Timelines and Criteria for Submitting State Plans
Two weeks ago U.S. Education Secretary Betsy DeVos asked states to assume the existing deadlines for submitting their plans will stay the same (one deadline in April, another in September) and she promised to have a new template available for states to use for submitting their plans by March 21. But without actual regulations, states just have to take her word for it.
And if there’s no new regulation—which is also possible since the law prohibits creating a similar regulation—states could potentially ignore the current April and September deadlines and be justified in doing so. If regulations don’t take effect, there’s nothing that commits states to submitting proposed plans by a certain deadline, or in any particular way.
That spells bureaucratic chaos and delays at the federal and state levels, which will quickly trickle down to local districts and schools.
Timelines for identifying and addressing underperforming schools will also be in question. The law says states have to start doing that by this fall, the start of the 2017-18 school year. But the existing regulations pushed that deadline back for states by one year.
States have been preparing for the deadline that’s in the regulation. If the regulation goes away, states may have to scramble to put a plan in place before they’re really ready to do so. If this happens, you can expect a lot of missteps happening at every level of the education system, and a lot of frustration.
Will State Plans be Approved?
Without clear regulations on when and how to submit plans, or even how the plans should be structured or what should be in them, states typically wouldn’t have any confidence that a plan they submit would be approved. However, based on signals from DeVos, it’s very likely the Education Department will approve just about anything a state might send in.
Lamar Alexander, chairman of the Senate Health, Education, Labor and Pensions Committee, made it pretty explicit when he told a group of 700 state education leaders that they should “assume that the U.S. Department of Education will say yes” to their plans.
“You have a president and an education secretary who do not believe in a national school board,” he told them. “They believe in you. They want you to make those decisions.”
So some might argue that this is an area of uncertainty if regulations go away. While that’s technically true (the administration could change its mind at any time), it’s more likely that states can feel very certain that the federal government will rubber-stamp whatever they submit, which defeats the point of even having the U.S. Education Department involved.
Giving out money without attaching clear conditions is a recipe for waste and could lay the groundwork for eliminating the department completely, which one congressman recently proposed and many have discussed.
Next Administration May Write New Regulations
Even if this administration sticks to its non-binding statements about what states should or shouldn’t do, and how much leeway states actually have, there’s no guarantee that the next administration in four or eight years will keep things the same. If a new administration decides to write new regulations, state plans could be suddenly out of compliance and need to be reworked.

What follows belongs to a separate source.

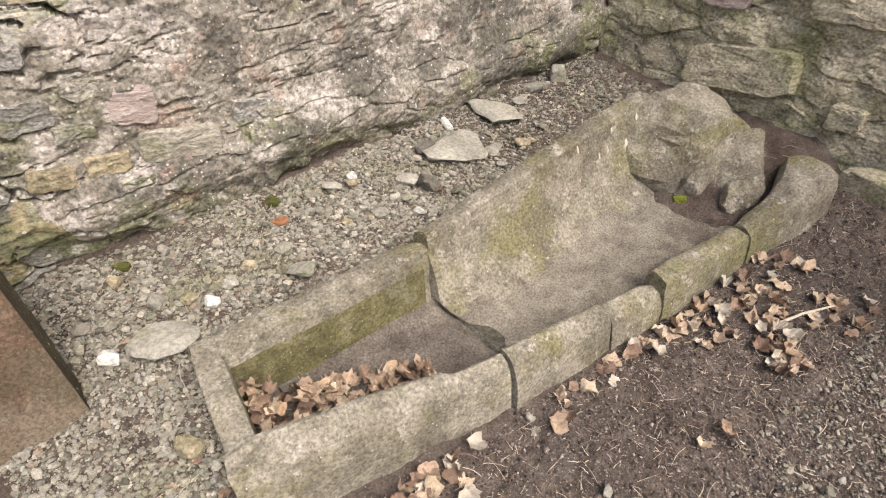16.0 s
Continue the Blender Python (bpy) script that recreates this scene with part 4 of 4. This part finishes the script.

Arguably, even if the regulations stayed in place, a new administration could write new ones, but the likelihood of that happening is much greater if there are little to no regulations to begin with when it takes over.
An Extreme Solution
Generally in government, people on all sides of the political spectrum agree that some regulations are needed. Often, it’s not even a question on things like health and food safety, but even with more controversial regulations like those on big banks, nobody’s saying there should be absolutely no regulations.
But that’s basically the approach congress is taking with education regulations. It’s all or nothing. It’s an extreme solution. And it sets the stage for more bureaucratic nightmares, not less.